Travellers at railway station facing eviction
TRAVELLERS who have moved on to a railway station car park are set to be evicted, despite lockdown restrictions.
There are around a dozen caravans on the Matlock Station car park, and have been for several months.
Some, a family which has expressed a wish to settle in Ashbourne and for whom the council has a legal homelessness duty, will be allowed to stay but others are set to be evicted.
During the first lockdown, Derbyshire Dales District Council said that travellers, then staying on land near the Agricultural Business Centre in Bakewell, would not be moved until restrictions were lifted.

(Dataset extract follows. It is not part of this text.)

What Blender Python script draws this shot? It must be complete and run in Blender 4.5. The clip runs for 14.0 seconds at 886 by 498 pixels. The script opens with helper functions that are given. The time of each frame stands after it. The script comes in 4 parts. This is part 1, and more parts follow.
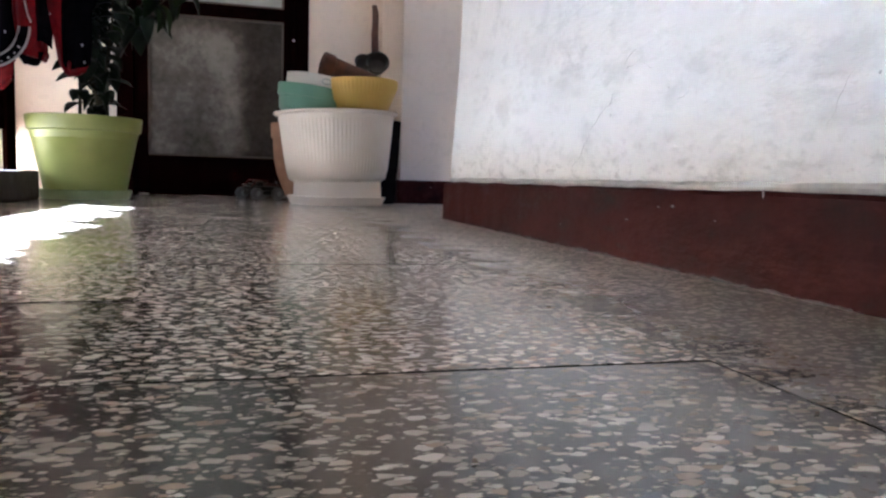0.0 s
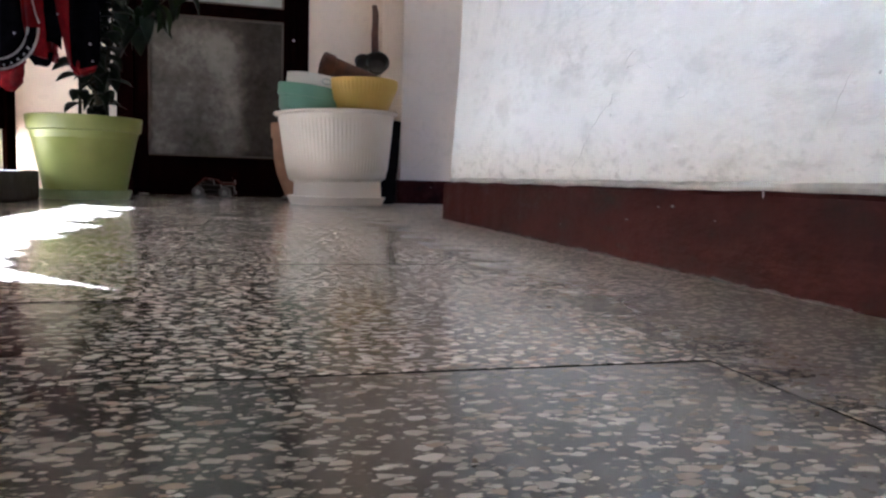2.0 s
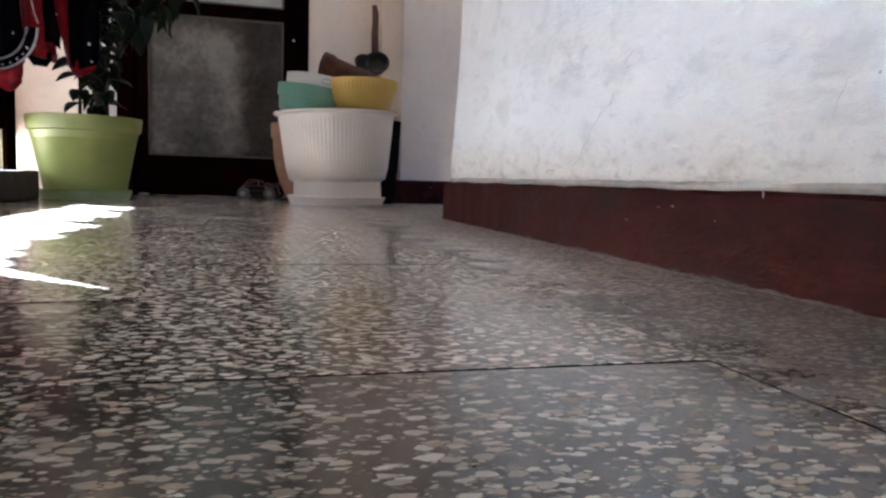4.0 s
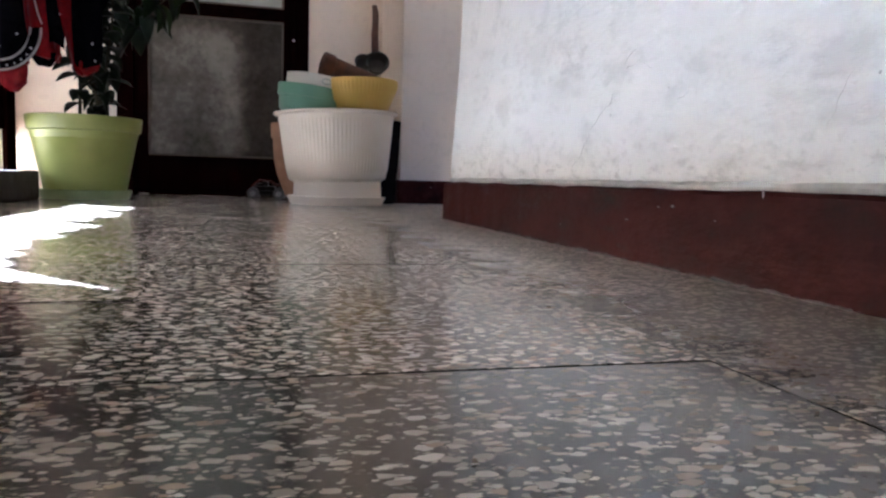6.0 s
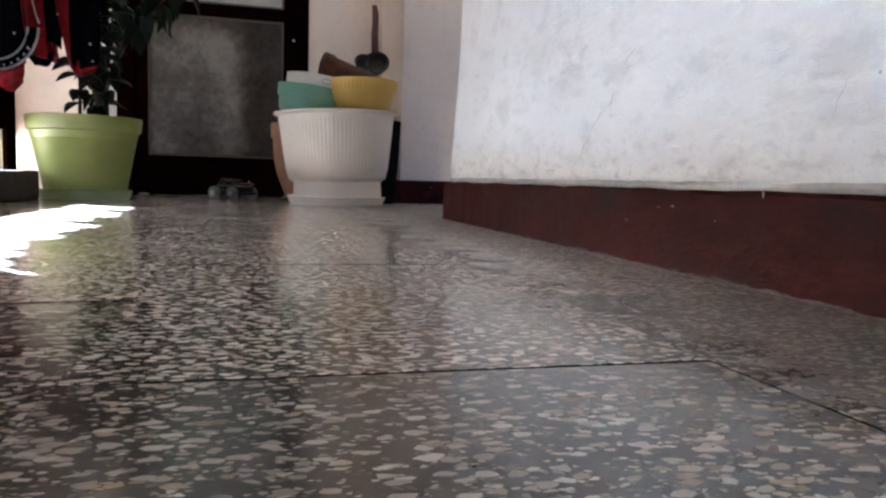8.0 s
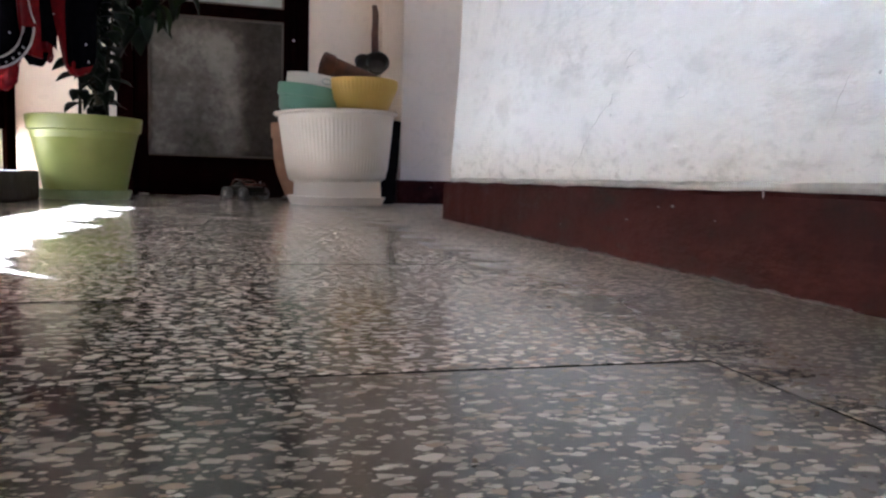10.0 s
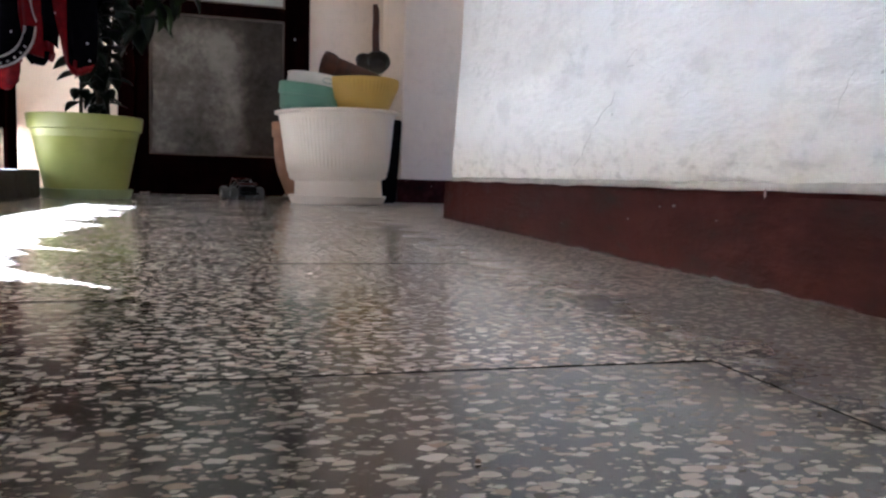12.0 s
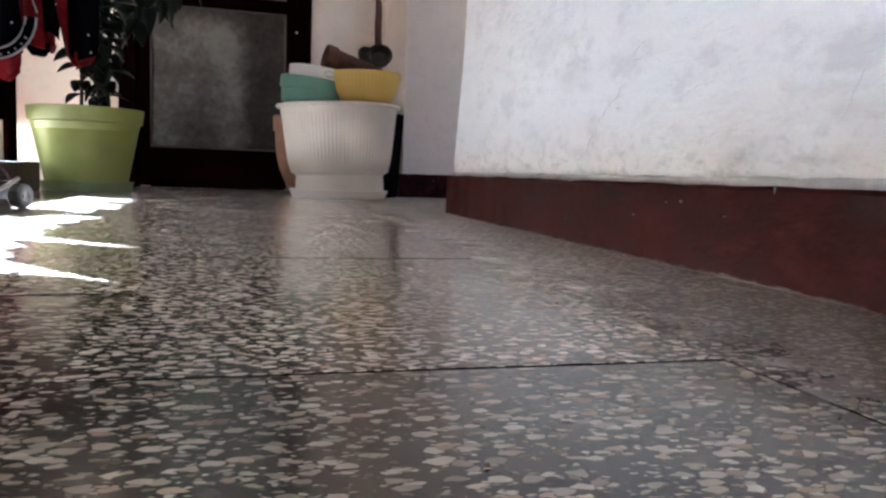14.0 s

It said government advice was to “tolerate” and “support” them to avoid moving people during a period of travel restrictions and avoid potentially spreading the virus.
In September, the district council agreed to assign a site in Knabhall Lane, Tansley, near Matlock, as both a temporary and permanent home for travellers.
It has not had a permanent site in the district for decades, a failure it has frequently and readily owned up to.
The Tansley site was said to be the solution to the issue, particularly for one traveller family to which the council has a legal duty to find a home - due to them formally registering as homeless.
However, a council spokesperson said this week: “Those travellers on site to whom the council owes a homelessness duty will not be evicted, as we currently have nowhere to move them, other than the Tansley site, which is not ready.
“There are a number of other travellers on site and if the court grants us an order then we will be evicting these travellers.
“This group has already been served with a direction to leave the site.”
In September, Tim Braund, the council’s director of regulatory services, said the Tansley site “would need considerable work to fit nine pitches (the number the council must designate) on it” but hinted that it may only fit six, the number the authority aims to secure before the end of the year. During the same meeting, councillors raised serious concerns about the suitability of the Tansley site.
It does not have access to clean water or electricity, which the council would have to provide temporary and permanent connections to at an unknown cost to the taxpayer.
The traveller family to which the council has a legal obligation are said to have concerns about the “remoteness” of the Tansley site, which sits at 800 feet above sea level, and have said it is not their preferred geographic location.
They have said they would like to settle in “the south of the Derbyshire Dales.”